Defining Annual Income
The new Decree defines “annual income” by stating that it shall be determined on the basis of “the public funds obtained by the employee in terms of salary, bonuses for any reason, incentive, additional wages, allowances, attendance fees for Boards of Directors and Committees whether in his/her place of employment or elsewhere”.The Decree does not take into account travel allowances for specific tasks, whether internally or abroad.
But it is important to note that the item not covered by the Decree, albeit implicitly, is what the employees obtains by attending Boards of Directors and Committees in other companies and entities provided the money paid is not deemed “public funds”, which includes representations in private sector companies.
Method of Application
In order to put Law No. 242 into application, the new Decree set the following procedures and conditions:
• The competent authority in each public body (chairman, board of directors, minister as the case may be) issues a decree determining the minimum and maximum wages in that body at the start of application of the Law as well as with the start of every fiscal year.
• Each employee must submit an annual statement of all sums he/she obtained during the year to a dedicated working group within the accounting unit where he/ she works.
• The employee must return any monies obtained in excess of the legal maximum to the place of work which then transfers it to the Public Treasury.
• Failure to disclose and return excess payments may result in a fine equal to at least 25% of the excess amounts and no more than100% thereof.
• Entities which pay out any monies to employees subject to the new Law must inform the entities in which they are employed.
Comment
The new Decree has a positive and a negative side to it.
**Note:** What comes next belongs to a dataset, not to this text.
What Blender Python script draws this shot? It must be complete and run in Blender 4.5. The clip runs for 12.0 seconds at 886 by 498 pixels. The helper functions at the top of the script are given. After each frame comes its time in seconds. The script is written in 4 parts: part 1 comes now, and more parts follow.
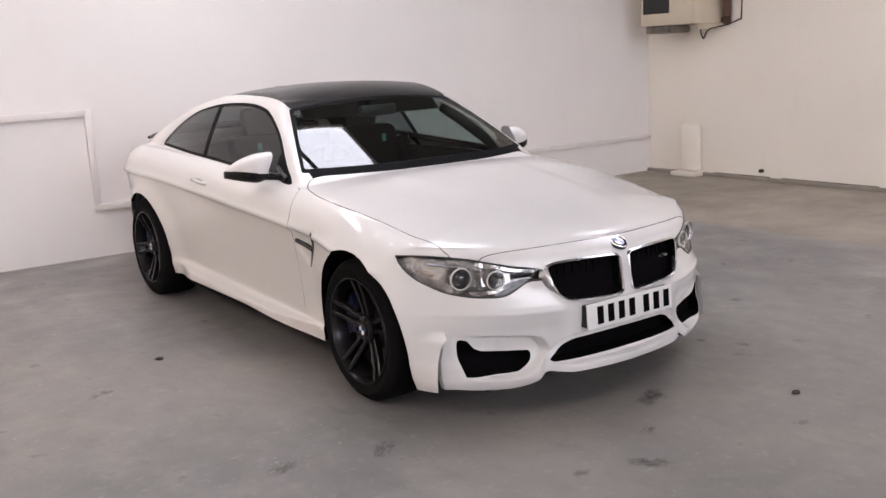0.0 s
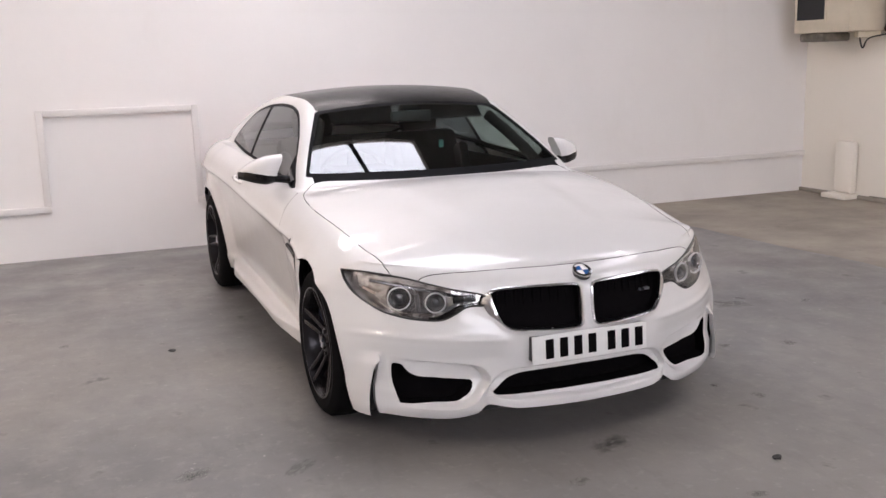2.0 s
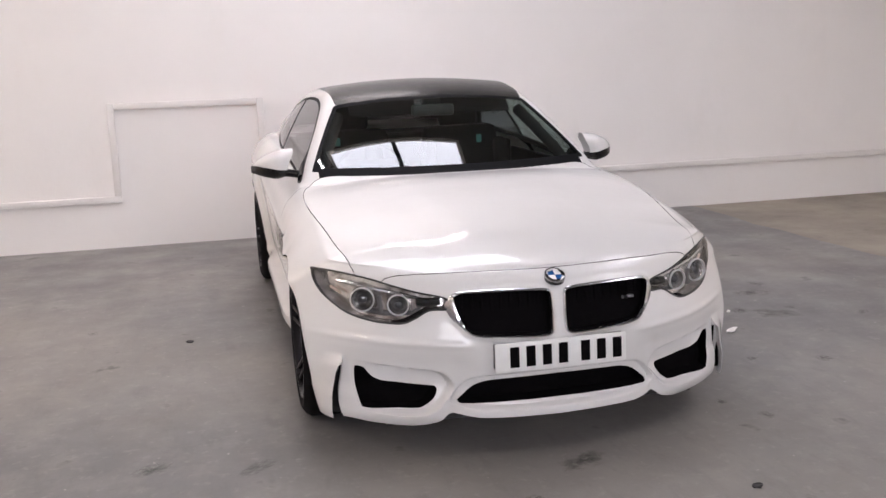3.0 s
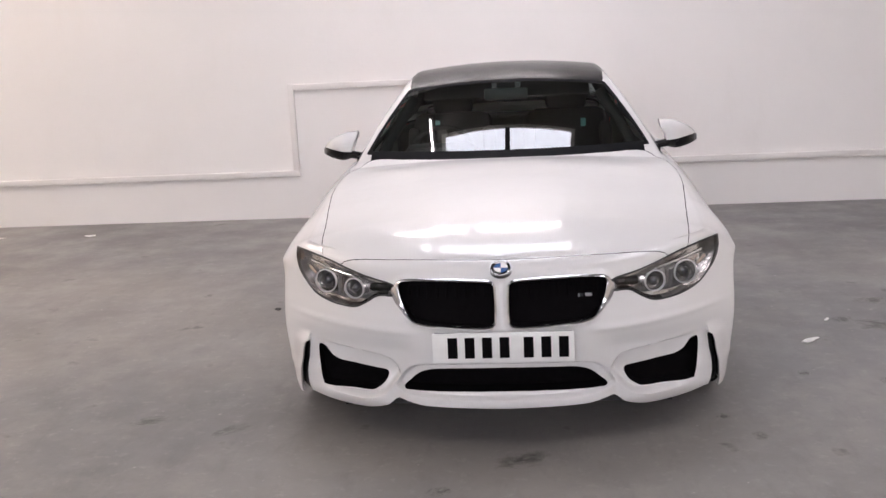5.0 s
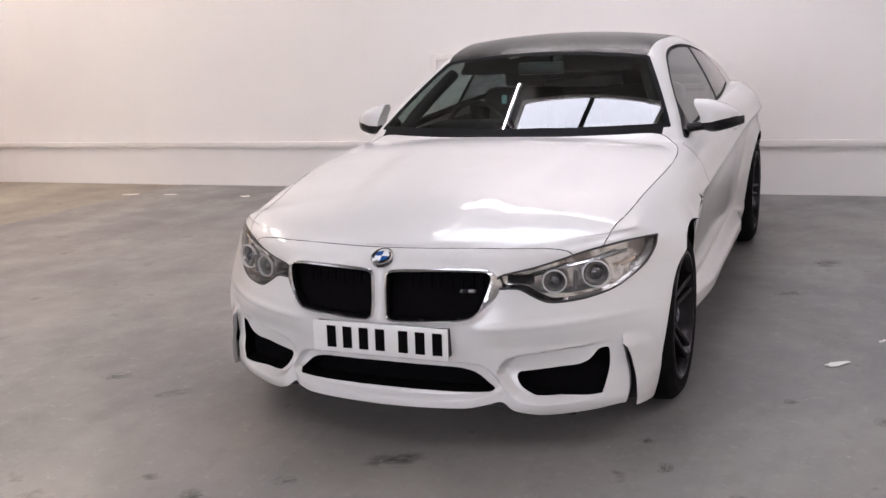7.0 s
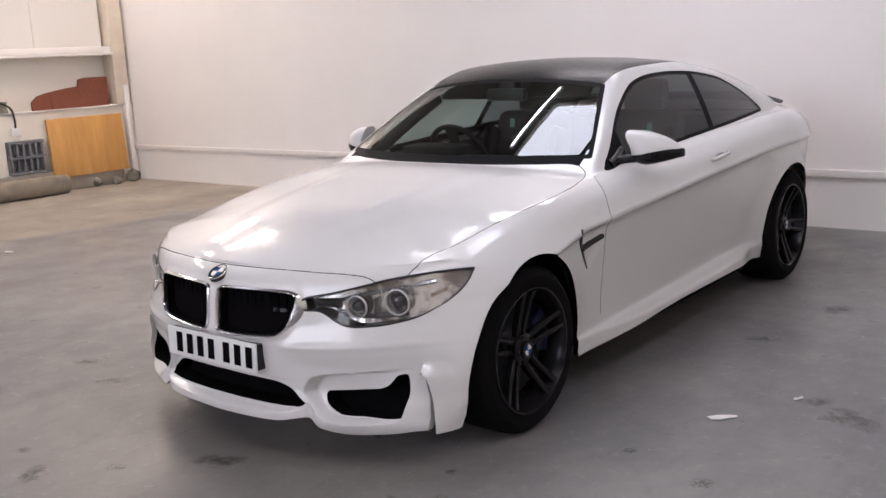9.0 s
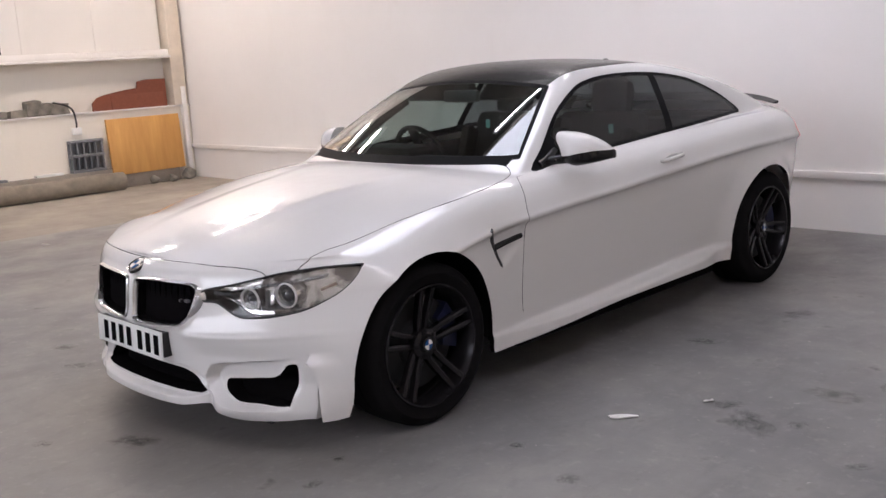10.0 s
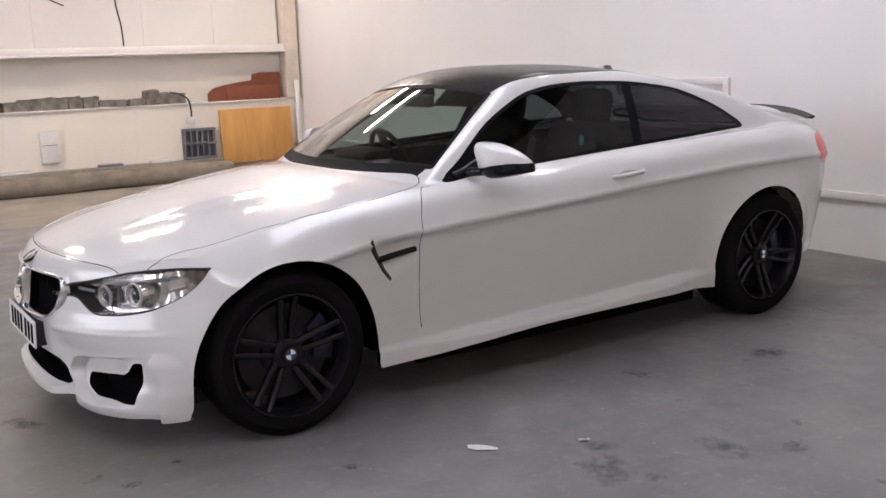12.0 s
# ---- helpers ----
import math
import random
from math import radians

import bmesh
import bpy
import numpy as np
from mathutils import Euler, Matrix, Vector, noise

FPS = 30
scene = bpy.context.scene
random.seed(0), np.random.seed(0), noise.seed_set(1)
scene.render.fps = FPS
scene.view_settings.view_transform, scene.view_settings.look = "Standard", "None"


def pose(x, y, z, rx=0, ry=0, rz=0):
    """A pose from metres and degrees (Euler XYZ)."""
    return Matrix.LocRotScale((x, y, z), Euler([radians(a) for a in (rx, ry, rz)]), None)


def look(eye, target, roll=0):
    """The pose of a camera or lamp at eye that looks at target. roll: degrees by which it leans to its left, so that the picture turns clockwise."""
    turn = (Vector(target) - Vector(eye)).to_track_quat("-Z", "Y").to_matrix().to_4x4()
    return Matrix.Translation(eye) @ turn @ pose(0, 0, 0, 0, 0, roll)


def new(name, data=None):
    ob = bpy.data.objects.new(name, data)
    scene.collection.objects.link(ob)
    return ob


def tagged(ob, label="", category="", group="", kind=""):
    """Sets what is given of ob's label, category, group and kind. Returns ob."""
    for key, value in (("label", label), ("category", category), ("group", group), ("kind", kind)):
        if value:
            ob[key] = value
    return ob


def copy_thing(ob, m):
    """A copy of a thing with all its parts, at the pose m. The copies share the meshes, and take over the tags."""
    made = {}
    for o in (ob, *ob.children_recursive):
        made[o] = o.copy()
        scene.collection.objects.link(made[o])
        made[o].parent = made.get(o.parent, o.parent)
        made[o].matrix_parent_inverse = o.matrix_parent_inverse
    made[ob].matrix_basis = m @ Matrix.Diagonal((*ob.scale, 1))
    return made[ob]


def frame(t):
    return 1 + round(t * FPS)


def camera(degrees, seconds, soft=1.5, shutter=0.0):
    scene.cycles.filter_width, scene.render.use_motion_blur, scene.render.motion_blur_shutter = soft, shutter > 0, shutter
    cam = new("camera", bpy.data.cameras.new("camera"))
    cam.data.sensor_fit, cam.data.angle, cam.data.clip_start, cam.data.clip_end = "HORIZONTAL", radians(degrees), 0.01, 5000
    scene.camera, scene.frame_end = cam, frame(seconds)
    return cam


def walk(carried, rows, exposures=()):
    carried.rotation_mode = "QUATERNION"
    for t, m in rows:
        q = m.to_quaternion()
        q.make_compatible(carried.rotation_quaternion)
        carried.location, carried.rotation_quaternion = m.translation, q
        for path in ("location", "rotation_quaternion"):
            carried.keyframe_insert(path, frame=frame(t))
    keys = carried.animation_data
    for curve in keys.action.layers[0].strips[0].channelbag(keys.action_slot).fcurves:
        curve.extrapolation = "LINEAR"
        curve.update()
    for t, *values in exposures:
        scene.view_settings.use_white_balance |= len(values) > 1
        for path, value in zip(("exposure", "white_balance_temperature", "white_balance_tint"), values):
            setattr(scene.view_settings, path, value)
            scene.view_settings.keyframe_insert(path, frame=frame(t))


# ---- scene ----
cam = camera(49.5, 12.0)
PATH = [
    (0, (-2.976, -3.673, 1.549), (-1.857, -2.065, 1.148), -2.9),
    (0.5, (-2.777, -3.754, 1.532), (-1.742, -2.095, 1.111), -2.7),
    (1, (-2.501, -3.761, 1.529), (-1.56, -2.044, 1.122), -2.0),
    (1.5, (-2.214, -3.833, 1.514), (-1.377, -2.06, 1.12), -2.7),
    (2, (-1.893, -4.014, 1.535), (-1.169, -2.189, 1.152), -1.6),
    (2.5, (-1.543, -4.035, 1.496), (-0.96, -2.162, 1.108), -2.2),
    (3, (-1.219, -4.067, 1.517), (-0.765, -2.158, 1.127), -1.9),
    (3.2, (-1.086, -4.125, 1.504), (-0.698, -2.203, 1.112), -2.3),
    (4.8, (-0.063, -4.176, 1.520), (-0.159, -2.220, 1.119), -3.36),
    (5, (0.112, -4.179, 1.512), (-0.070, -2.230, 1.098), -2.78),
    (5.5, (0.476, -4.100, 1.484), (0.092, -2.186, 1.048), -2.94),
    (6, (0.798, -3.903, 1.491), (0.284, -2.022, 1.047), -2.83),
    (6.5, (1.175, -3.792, 1.470), (0.511, -1.954, 1.043), -3.34),
    (7, (1.480, -3.638, 1.464), (0.709, -1.848, 1.016), -3.04),
    (7.2, (1.619, -3.589, 1.454), (0.788, -1.822, 1.019), -3.45),
    (8.8, (2.797, -3.07, 1.478), (1.593, -1.53, 1.056), -2.6),
    (9, (2.886, -2.949, 1.478), (1.653, -1.428, 1.073), -2.9),
    (9.5, (3.274, -2.764, 1.464), (1.95, -1.315, 1.077), -3.3),
    (10, (3.55, -2.53, 1.454), (2.159, -1.148, 1.059), -3.3),
    (10.5, (3.713, -2.234, 1.453), (2.243, -0.935, 1.064), -3.7),
    (11, (3.972, -1.986, 1.448), (2.43, -0.775, 1.051), -4.1),
    (11.5, (4.14, -1.733, 1.444), (2.554, -0.585, 1.034), -3.0),
    (12, (4.232, -1.475, 1.436), (2.594, -0.395, 1.051), -2.0),
]
walk(cam, [(t, look(eye, target, roll)) for t, eye, target, roll in PATH], [(0, 0.12, 6300, 16.0), (3, 0.10, 6300, 16.0), (6, 0.08, 6250, 16.0), (9, -0.08, 6100, 16.0), (12, -0.08, 6080, 16.0)])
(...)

On the positive side it is, from a legislative point of view, specific and accurate and it includes all the details needed for its proper application, and this is a major positive aspect. However, on the negative side, it includes – from a substantive point of view – all Government and Public Sector positions including those where some exception should be made in order to allow public service to attract talent in rare and highly qualified jobs. Moreover, the biggest problem is that increasing the minimum wage in any government agency will allow a thirty five time increase in the maximum wage, thus possibly encouraging the inflation of wages in public services in order to provide higher maximum wages, without real need.